The Great Firewall Inverts
with Berkman Fellow Nathan Freitas
January 13, 2014 at 12:30 pm
Berkman Center for Internet & Society at Harvard University
23 Everett Street, Second Floor, Cambridge, MA 02138
In the last few years, usage of the mobile messaging app WeChat (微信 Weixin), has skyrocketed not only inside China, but outside, as well. For mainland Chinese, Wechat is one of the only options available, due to frequent blockage of apps like Viber, Line, Twitter and Facebook. However, outside of China, fueled by a massive marketing campaign and the promise of "free calls and texts", overseas Chinese students and family, Tibetan exiles, and Bollywood celebrities also use the app as their primary mobile communications service. It is this phenomenon that might be called an inversion of the Great Firewall. Instead of Chinese users scaling the wall to get out, people around the world are walking up to the front gate, and asking to be let in.
Combined with the rise of attractive, low-cost mobile handsets from Huawei and Xiaomi that include China-based cloud services, being sold in India and elsewhere, the world is witnessing a massive expansion of Chinese telecommunications reach and influence, powered entirely by users choosing to participate in it. Due to these systems being built upon proprietary protocols and software, their inner workings are largely opaque and mostly insecure. Like most social media apps, the WeChat app has full permission to activate microphones and cameras, track GPS, access user contacts and photos, and copy all of this data at any time to their servers. Recently, it was discovered that Xiaomi MIUI phones sent all text messages through the companies cloud servers in China, without asking the user (Though, once this gained broad coverage in the news, the feature was turned off by default).

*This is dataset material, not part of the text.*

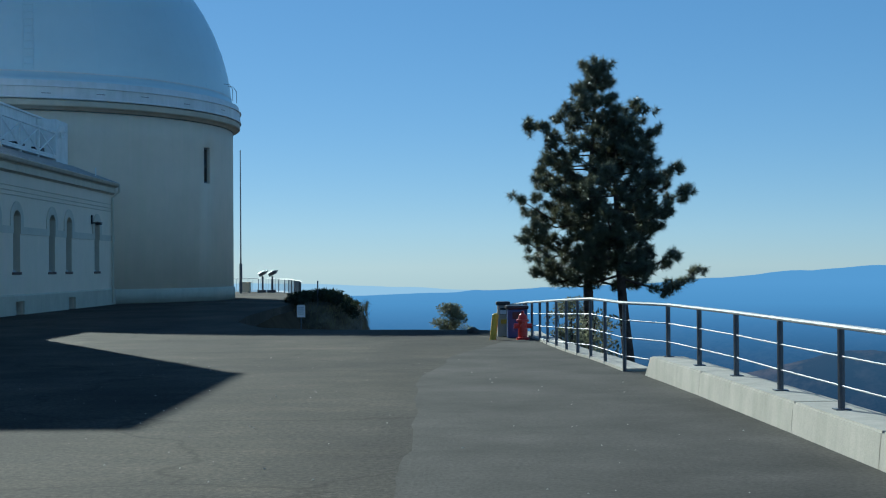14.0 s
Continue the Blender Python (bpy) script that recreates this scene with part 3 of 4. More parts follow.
# downpipe with leader box on the side of the block
part("downpipe", tubes(([(-6.72, PY0 - 0.12, 9.28), (-6.76, PY0 - 0.12, 9.1), (-6.76, PY0 - 0.10, 5.98)], 0.055, 8)), "stucco", portal, "cream rain pipe")
part("leader_box", boxes((-6.88, PY0 - 0.20, 7.84, -6.68, PY0, 8.42), bevel=0.01), "stucco", portal)
part("rain_hopper", boxes((-6.86, PY0 - 0.22, 5.80, -6.66, PY0 - 0.02, 6.02), (-6.82, PY0 - 0.19, 5.5, -6.70, PY0 - 0.05, 5.8), bevel=0.01), "stucco", portal)

# doorway: brown stone arch, recessed door, steps
bm = bmesh.new()
o_, i_ = arch_pts(DC, DH + 0.02, 5.56, 0.66, 16), arch_pts(DC, DH - 0.22, 5.50, 0.46, 16)
for k in range(16):
    slab(bm, [o_[k], i_[k], i_[k + 1], o_[k + 1]], PX - 0.67, PX + 0.05)
for s in (-1, 1):
    slab(bm, [(DC + s * (DH - 0.22), 5.50), (DC + s * (DH + 0.0), 5.56), (DC + s * (DH + 0.0), 5.28), (DC + s * (DH - 0.22), 5.28)], PX - 0.67, PX - 0.06)
bmesh.ops.remove_doubles(bm, verts=bm.verts, dist=1e-3)
bmesh.ops.recalc_face_normals(bm, faces=bm.faces)
part("door_arch", bm, "brown", portal, "brown stone arch over the doorway")
bm = bmesh.new()
o2 = arch_pts(DC, DH + 0.10, 5.58, 0.76, 16)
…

The fundamental question is do the Chinese companies behind these services have any market incentive or legal obligation to protect the privacy of their non-Chinese global userbase? Do they willingly or automatically turn over all data to the Ministry of Public Security or State Internet Information Office? Will we soon see foreign users targeted or prosecuted due to "private" data shared on WeChat? Finally, from the Glass Houses Department, is there any fundamental difference in the impact on privacy freedom for an American citizen using WeChat versus a Chinese citizen using WhatsApp or Google?
Nathan Freitas leads the Guardian Project, an open-source mobile security software project, and directs technology strategy and training at the Tibet Action Institute. His work at the Berkman Center focuses on tracking the legality and prosecution risks for mobile security apps users worldwide.